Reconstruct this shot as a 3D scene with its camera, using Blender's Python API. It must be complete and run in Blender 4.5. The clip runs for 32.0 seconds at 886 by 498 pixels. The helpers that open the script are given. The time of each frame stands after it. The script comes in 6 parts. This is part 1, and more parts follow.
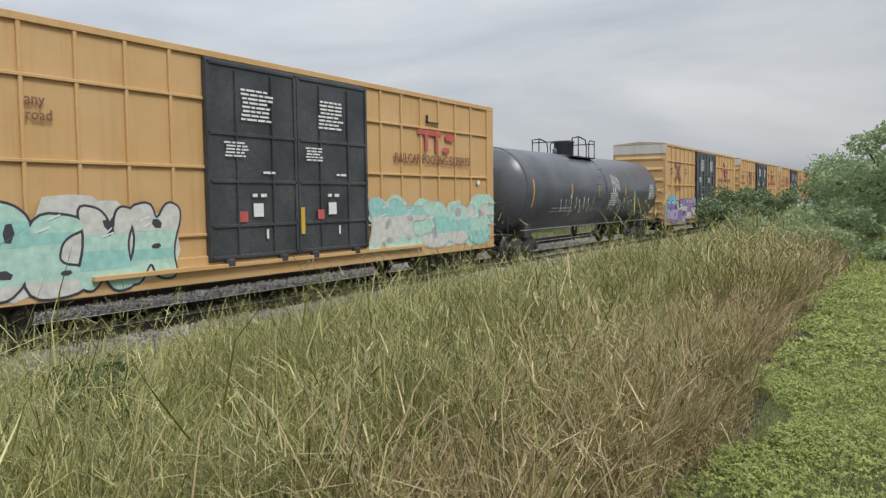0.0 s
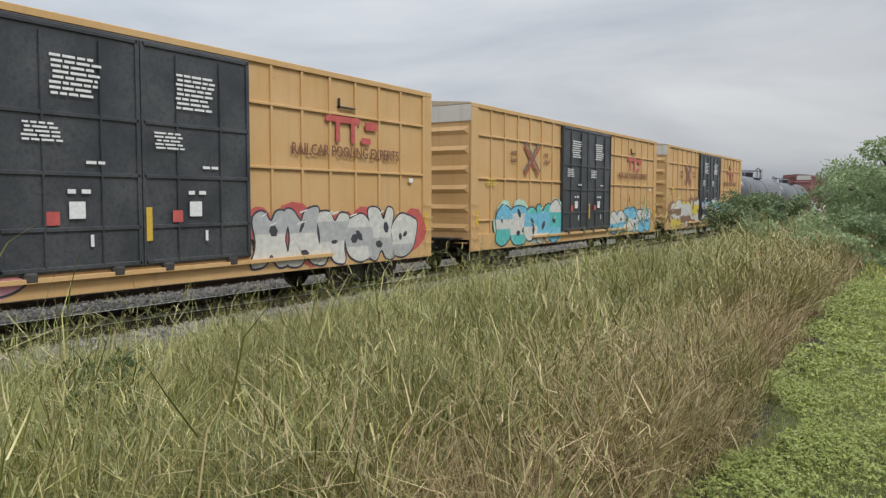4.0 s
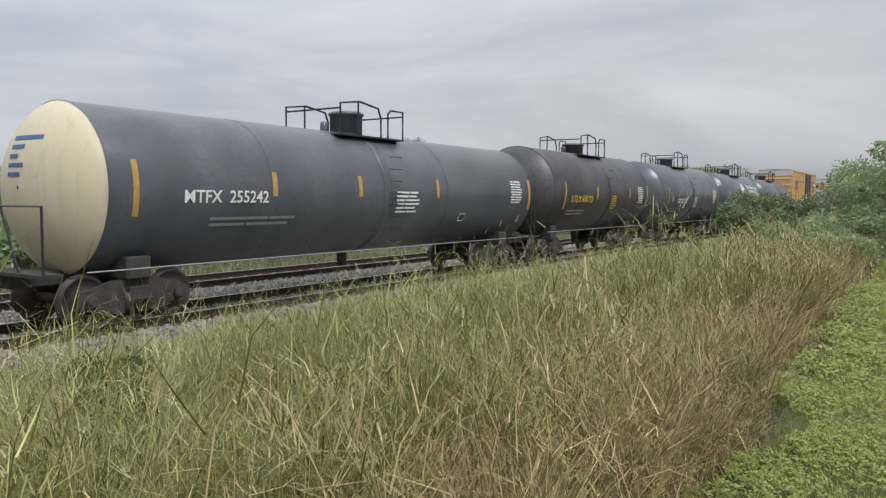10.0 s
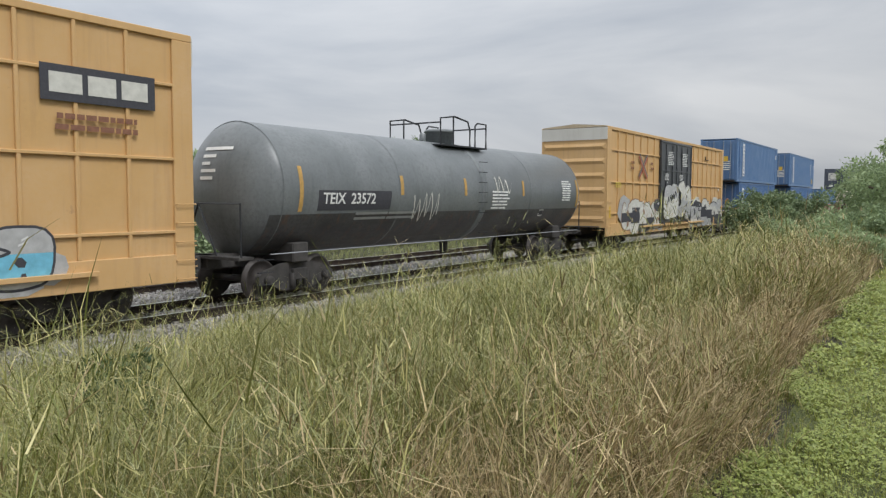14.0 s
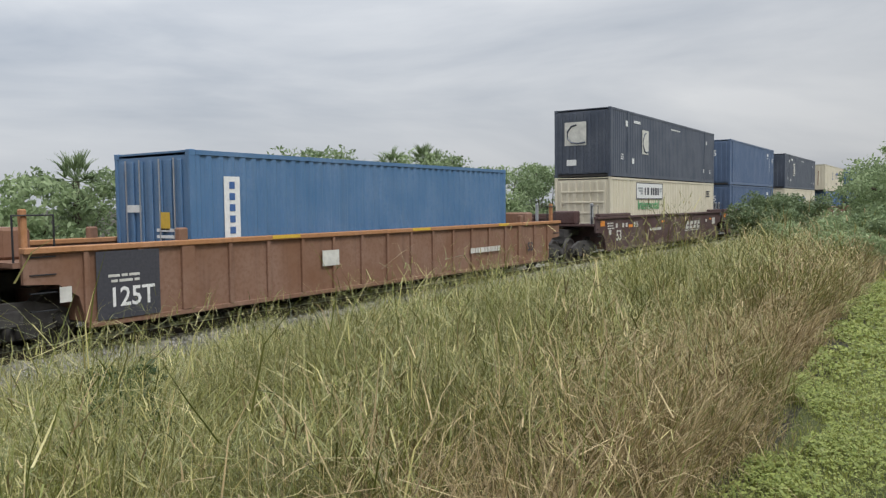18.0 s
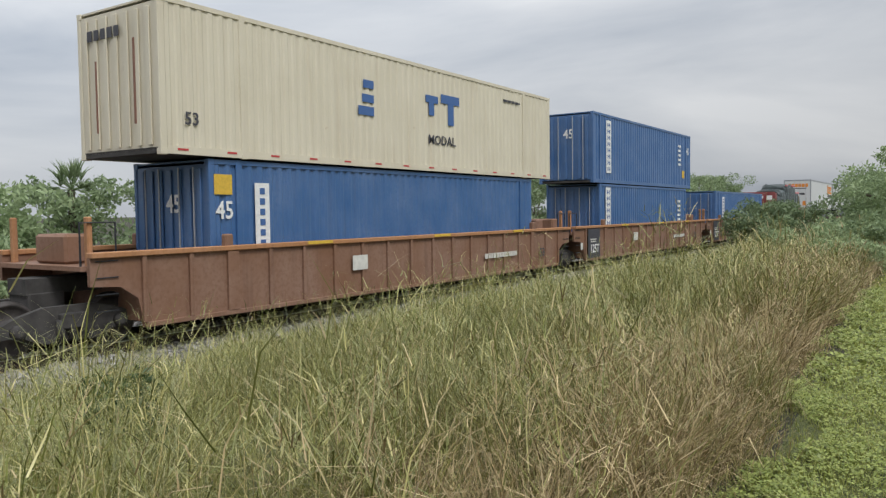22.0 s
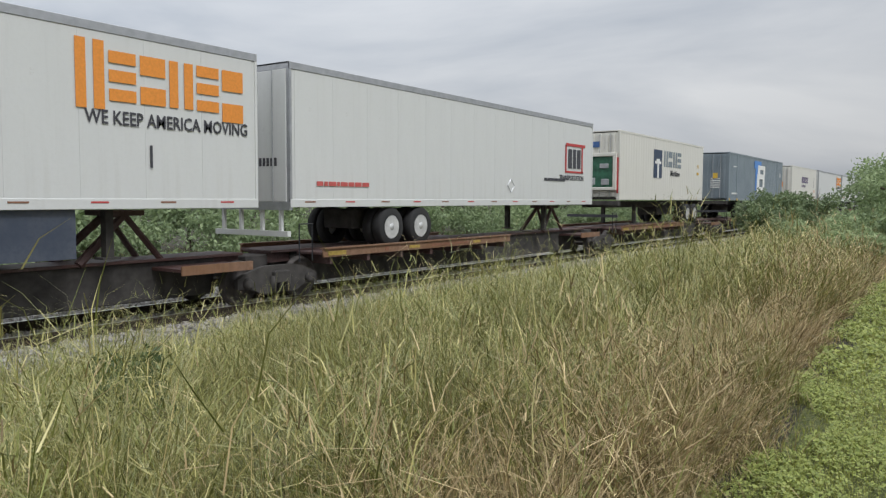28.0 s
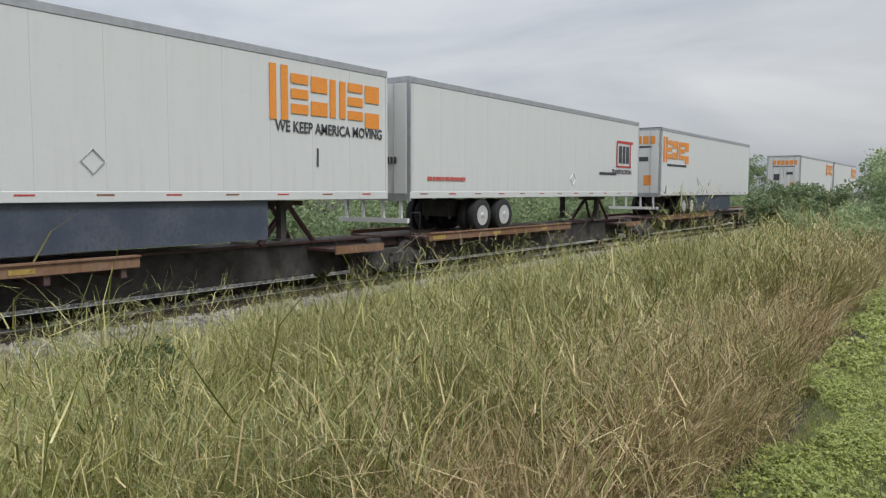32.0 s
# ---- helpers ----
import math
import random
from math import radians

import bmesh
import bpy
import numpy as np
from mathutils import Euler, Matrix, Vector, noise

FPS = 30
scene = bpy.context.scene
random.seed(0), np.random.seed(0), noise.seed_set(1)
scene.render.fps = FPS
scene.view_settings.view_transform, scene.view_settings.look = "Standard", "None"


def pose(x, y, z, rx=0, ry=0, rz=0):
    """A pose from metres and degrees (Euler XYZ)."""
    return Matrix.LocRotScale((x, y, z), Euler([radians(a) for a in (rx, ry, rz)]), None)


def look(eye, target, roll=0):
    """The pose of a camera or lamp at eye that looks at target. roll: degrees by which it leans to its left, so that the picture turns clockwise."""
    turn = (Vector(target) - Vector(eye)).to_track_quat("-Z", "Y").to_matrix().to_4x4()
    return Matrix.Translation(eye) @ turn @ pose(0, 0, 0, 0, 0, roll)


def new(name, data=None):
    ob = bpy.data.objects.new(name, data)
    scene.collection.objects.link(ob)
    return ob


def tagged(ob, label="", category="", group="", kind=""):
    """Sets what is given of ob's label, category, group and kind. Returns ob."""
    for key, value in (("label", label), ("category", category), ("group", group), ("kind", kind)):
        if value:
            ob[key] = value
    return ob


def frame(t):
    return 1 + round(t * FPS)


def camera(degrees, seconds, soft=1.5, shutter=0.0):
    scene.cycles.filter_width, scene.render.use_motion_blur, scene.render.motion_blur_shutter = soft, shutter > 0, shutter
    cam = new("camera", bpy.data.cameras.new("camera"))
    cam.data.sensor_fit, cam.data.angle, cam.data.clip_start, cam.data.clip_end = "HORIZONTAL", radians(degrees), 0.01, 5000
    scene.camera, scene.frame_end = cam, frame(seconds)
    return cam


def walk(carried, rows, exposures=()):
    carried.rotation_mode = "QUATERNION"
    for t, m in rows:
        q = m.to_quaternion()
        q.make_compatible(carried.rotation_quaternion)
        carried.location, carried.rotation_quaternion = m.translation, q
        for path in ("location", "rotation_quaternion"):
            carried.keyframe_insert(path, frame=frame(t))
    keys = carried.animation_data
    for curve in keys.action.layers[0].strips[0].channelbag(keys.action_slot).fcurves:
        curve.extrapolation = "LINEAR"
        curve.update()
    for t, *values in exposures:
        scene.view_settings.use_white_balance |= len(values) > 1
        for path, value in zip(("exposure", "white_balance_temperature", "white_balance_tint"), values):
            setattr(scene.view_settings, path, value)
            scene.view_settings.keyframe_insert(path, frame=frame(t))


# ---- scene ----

Task description -
Repeat the material above in full and exactly, apart from the pictures.

Answer to this problem -
Reconstruct this shot as a 3D scene with its camera, using Blender's Python API. It must be complete and run in Blender 4.5. The clip runs for 32.0 seconds at 886 by 498 pixels. The helpers that open the script are given. The time of each frame stands after it. The script comes in 6 parts. This is part 1, and more parts follow.
0.0 s
4.0 s
10.0 s
14.0 s
18.0 s
22.0 s
28.0 s
32.0 s
# ---- helpers ----
import math
import random
from math import radians

import bmesh
import bpy
import numpy as np
from mathutils import Euler, Matrix, Vector, noise

FPS = 30
scene = bpy.context.scene
random.seed(0), np.random.seed(0), noise.seed_set(1)
scene.render.fps = FPS
scene.view_settings.view_transform, scene.view_settings.look = "Standard", "None"


def pose(x, y, z, rx=0, ry=0, rz=0):
    """A pose from metres and degrees (Euler XYZ)."""
    return Matrix.LocRotScale((x, y, z), Euler([radians(a) for a in (rx, ry, rz)]), None)


def look(eye, target, roll=0):
    """The pose of a camera or lamp at eye that looks at target. roll: degrees by which it leans to its left, so that the picture turns clockwise."""
    turn = (Vector(target) - Vector(eye)).to_track_quat("-Z", "Y").to_matrix().to_4x4()
    return Matrix.Translation(eye) @ turn @ pose(0, 0, 0, 0, 0, roll)


def new(name, data=None):
    ob = bpy.data.objects.new(name, data)
    scene.collection.objects.link(ob)
    return ob


def tagged(ob, label="", category="", group="", kind=""):
    """Sets what is given of ob's label, category, group and kind. Returns ob."""
    for key, value in (("label", label), ("category", category), ("group", group), ("kind", kind)):
        if value:
            ob[key] = value
    return ob


def frame(t):
    return 1 + round(t * FPS)


def camera(degrees, seconds, soft=1.5, shutter=0.0):
    scene.cycles.filter_width, scene.render.use_motion_blur, scene.render.motion_blur_shutter = soft, shutter > 0, shutter
    cam = new("camera", bpy.data.cameras.new("camera"))
    cam.data.sensor_fit, cam.data.angle, cam.data.clip_start, cam.data.clip_end = "HORIZONTAL", radians(degrees), 0.01, 5000
    scene.camera, scene.frame_end = cam, frame(seconds)
    return cam


def walk(carried, rows, exposures=()):
    carried.rotation_mode = "QUATERNION"
    for t, m in rows:
        q = m.to_quaternion()
        q.make_compatible(carried.rotation_quaternion)
        carried.location, carried.rotation_quaternion = m.translation, q
        for path in ("location", "rotation_quaternion"):
            carried.keyframe_insert(path, frame=frame(t))
    keys = carried.animation_data
    for curve in keys.action.layers[0].strips[0].channelbag(keys.action_slot).fcurves:
        curve.extrapolation = "LINEAR"
        curve.update()
    for t, *values in exposures:
        scene.view_settings.use_white_balance |= len(values) > 1
        for path, value in zip(("exposure", "white_balance_temperature", "white_balance_tint"), values):
            setattr(scene.view_settings, path, value)
            scene.view_settings.keyframe_insert(path, frame=frame(t))


# ---- scene ----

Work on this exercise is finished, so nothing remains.